3. Temperate Softwood Forests

These Forests are commonly known as Coniferous Forests as the shape of the trees looks conical. 
  • Such forests are common in the higher latitudes of the northern hemisphere and high mountains in Europe, Asia, North Canada and USA.
  • In India, the Temperate Softwood Forests are found in southern slopes of the Himalayas and are commonly known as Mountain Forests.
  • These forests are found in the colder regions of the world.
  • Here, the precipitation is received in the form of snow in winter.
  • Most of the trees are tall and conical in shape. Due to their shape, the snow cannot accumulate on them. 
  • These trees do not shed their thick needle-shaped leaves and hence, look evergreen. 
Pine, fur, spruce, cedar, deodar, sliver fir, chestnut and walnut are some of the common trees in these forests. These trees have commercial importance and are used for various purposes, such as making of pulp, plywood, etc.
The animals commonly found in Softwood Forests are Kashmir stag, spotted deer, Tibetan antelope, snow leopard, tiger and golden eagle.

Advantages of Forests

Forests are the breathing lungs of the civilisation and therefore, are very important for the survival of life on earth. Forests help us to breathe by converting carbon dioxide into oxygen. They provide safe habitat to the wild animals. Many people depend on forests for their livelihood. Trees also help in keeping the earth cool. Large forest cover helps in causing rainfall. Roots of the trees bind soil particles, help to raise the ground water level and prevent floods.
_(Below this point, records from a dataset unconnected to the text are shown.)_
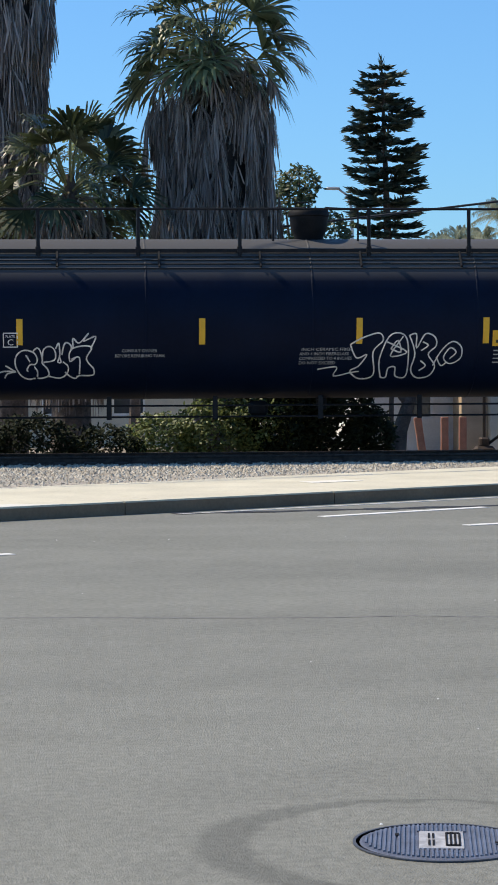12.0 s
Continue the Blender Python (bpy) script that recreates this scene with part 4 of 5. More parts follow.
for x, y in ((7.38, 27.83), (9.46, 26.32), (21.59, 34.92), (16.69, 26.83), (23.96, 32.86), (24.07, 29.98), (9.15, 23.12), (12.35, 15.2), (29.2, 35.2)):
    ob = tagged(new("road_stud", dot_mesh), "small round white raised road stud", "road stud", "road studs")
    ob.matrix_basis = Matrix.Translation((x, y, 0.002)) @ Matrix.Scale(1.25, 4)

arrow = Soup()
arrow.prism([(13.71, 24.15), (13.75, 23.76), (13.77, 23.33), (14.05, 23.03), (14.59, 23.2), (15.03, 24.1), (14.42, 23.64), (14.22, 23.86), (14.36, 24.37), (15.28, 24.84), (15.4, 25.05), (14.5, 24.81)], 0.001, 0.006)
strip(arrow, 12.96, 23.2, 13.74, 23.03, 0.12)
single("turn_arrow", arrow, LINE, "white painted turn arrow on the lane", "road marking", kind="structure")

wild = random.Random(5)


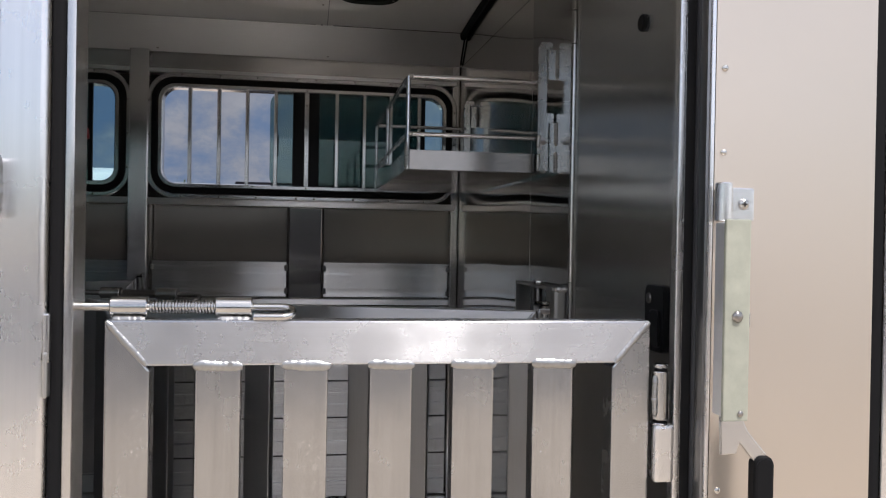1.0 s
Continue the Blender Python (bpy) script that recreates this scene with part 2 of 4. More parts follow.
def ground_mat():
    k = Mat("pale_gravel")
    a = k.noise(0.35, (1, 1, 1), 6, 0.6)
    b = k.noise(40, (1, 1, 1), 4, 0.7)
    col = k.mix(k.ramp(a, [(0.3, 0.0), (0.7, 1.0)]), (0.54, 0.465, 0.37), (0.63, 0.55, 0.45))
    col = k.mix(k.ramp(b, [(0.35, 0.0), (0.65, 1.0)]), col, (0.51, 0.44, 0.355))
    return k.set(color=col, rough=0.92, normal=k.bump(b, 0.8, 0.02))


GROUND = ground_mat()
ASPHALT = plain("added_dark_asphalt", (0.20, 0.195, 0.19), 0.85, 0.2, 1.5, 0.4)


def leaf_mat():
    k = Mat("leaves")
    rnd = k.add("ShaderNodeNewGeometry").outputs["Random Per Island"]
    col = k.ramp(rnd, [(0.0, (0.05, 0.085, 0.024)), (0.5, (0.085, 0.13, 0.038)), (1.0, (0.13, 0.17, 0.055))])
    return k.set(color=col, rough=0.6)


LEAF = leaf_mat()
BARK = plain("bark", (0.12, 0.09, 0.065), 0.9, 0.4, 10, 0.8)


def sky_mat():
    """Distant summer sky: blue with drifting cumulus, a plain glowing backdrop."""
    k = Mat("cloud_sky")
    big = k.noise(0.012, (1, 1, 1.9), 9, 0.62, 0.6)
    small = k.noise(0.045, (1, 1, 1.6), 8, 0.65)
    f = k.mix(0.3, big, small)
    cloud = k.ramp(f, [(0.42, 0.0), (0.56, 1.0)])
    shade = k.ramp(small, [(0.35, (0.74, 0.80, 0.92)), (0.65, (0.93, 0.98, 1.06))])
    col = k.mix(cloud, (0.42, 0.61, 0.94), shade)
    return k.set(color=(0, 0, 0), spec=0.0, rough=1.0, emit=col, power=0.47)


SKY = sky_mat()

# ---------------------------------------------------------------- mesh tools


def finish(bm, name, mat, smooth=True):
    me = bpy.data.meshes.new(name)
    bmesh.ops.recalc_face_normals(bm, faces=bm.faces)
    for f in bm.faces:
        f.smooth = smooth
    for e in bm.edges:
        if len(e.link_faces) == 2:
            turn = e.calc_face_angle(0.0)
            a, b = sorted(f.calc_area() for f in e.link_faces)
            e.smooth = not (turn > radians(38) or (turn > radians(6) and b > 3.5 * a))
    bm.to_mesh(me)
    bm.free()
    me.materials.append(mat)
    return me


def thing(name, at, label, category, group="", kind=""):
    ob = new(name)
    ob.empty_display_size = 0.05
    ob.location = at
    return tagged(ob, label, category, group, kind)


def part(name, bm, mat, parent, label=""):
    """One mesh under a thing or a part; the coordinates are the world's for things built in place, the thing's own where it lies at the origin."""
    ob = new(name, finish(bm, name, mat))
    ob.parent = parent
    if parent.type == "EMPTY":
        ob.matrix_parent_inverse = Matrix.Translation(-Vector(parent.location))
    return tagged(ob, label)


def structure(name, bm, mat, label, category):
    return tagged(new(name, finish(bm, name, mat)), label, category, "", "structure")


def box(x0, x1, y0, y1, z0, z1, bevel=0.0, seg=2, bm=None):
    own = bmesh.new()
    bmesh.ops.create_cube(own, size=1.0)
    for v in own.verts:
        v.co = Vector(((x0 + x1) / 2 + v.co.x * (x1 - x0), (y0 + y1) / 2 + v.co.y * (y1 - y0), (z0 + z1) / 2 + v.co.z * (z1 - z0)))
    if bevel:
        bmesh.ops.bevel(own, geom=own.edges[:], offset=bevel, segments=seg, affect="EDGES", profile=0.6)
    return join(bm, own)


def join(bm, own):
    if bm is None:
        return own
    tmp = bpy.data.meshes.new("tmp")
    own.to_mesh(tmp)
    own.free()
    bm.from_mesh(tmp)
    bpy.data.meshes.remove(tmp)
    return bm


def prism(outline, axis, lo, hi, bevel=0.0, seg=2, bm=None):
    """An outline of (a, b) pairs pushed along an axis: x takes (y, z), y takes (x, z), z takes (x, y)."""
    own = bmesh.new()

    def at(a, b, c):
        return {"x": (c, a, b), "y": (a, c, b), "z": (a, b, c)}[axis]
    one = [own.verts.new(at(a, b, lo)) for a, b in outline]
    two = [own.verts.new(at(a, b, hi)) for a, b in outline]
    own.faces.new(one)
    own.faces.new(two[::-1])
    n = len(outline)
    for i in range(n):
        own.faces.new((one[i], one[(i + 1) % n], two[(i + 1) % n], two[i]))
    bmesh.ops.recalc_face_normals(own, faces=own.faces)
    if bevel:
        bmesh.ops.bevel(own, geom=own.edges[:], offset=bevel, segments=seg, affect="EDGES", profile=0.6)
    return join(bm, own)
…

Deforestation in a rampant manner has depleted this important resource and led to the loss of habitat for wildlife, ecological imbalances and soil erosion. It is a matter of grave concern and therefore, government has taken several stringent measures to protect our forest cover.

Some of these measures are: 
  • Afforestation or large scale plantation of trees.
  • 'Each one plant one' policy.
  • Efficient utilisation of forest products and usage of substitutes of wood.
  • Enforcement of a number of laws/guidelines to protect forests and prohibit deforestation.
  • Discouraging shifting cultivation which causes forest loss.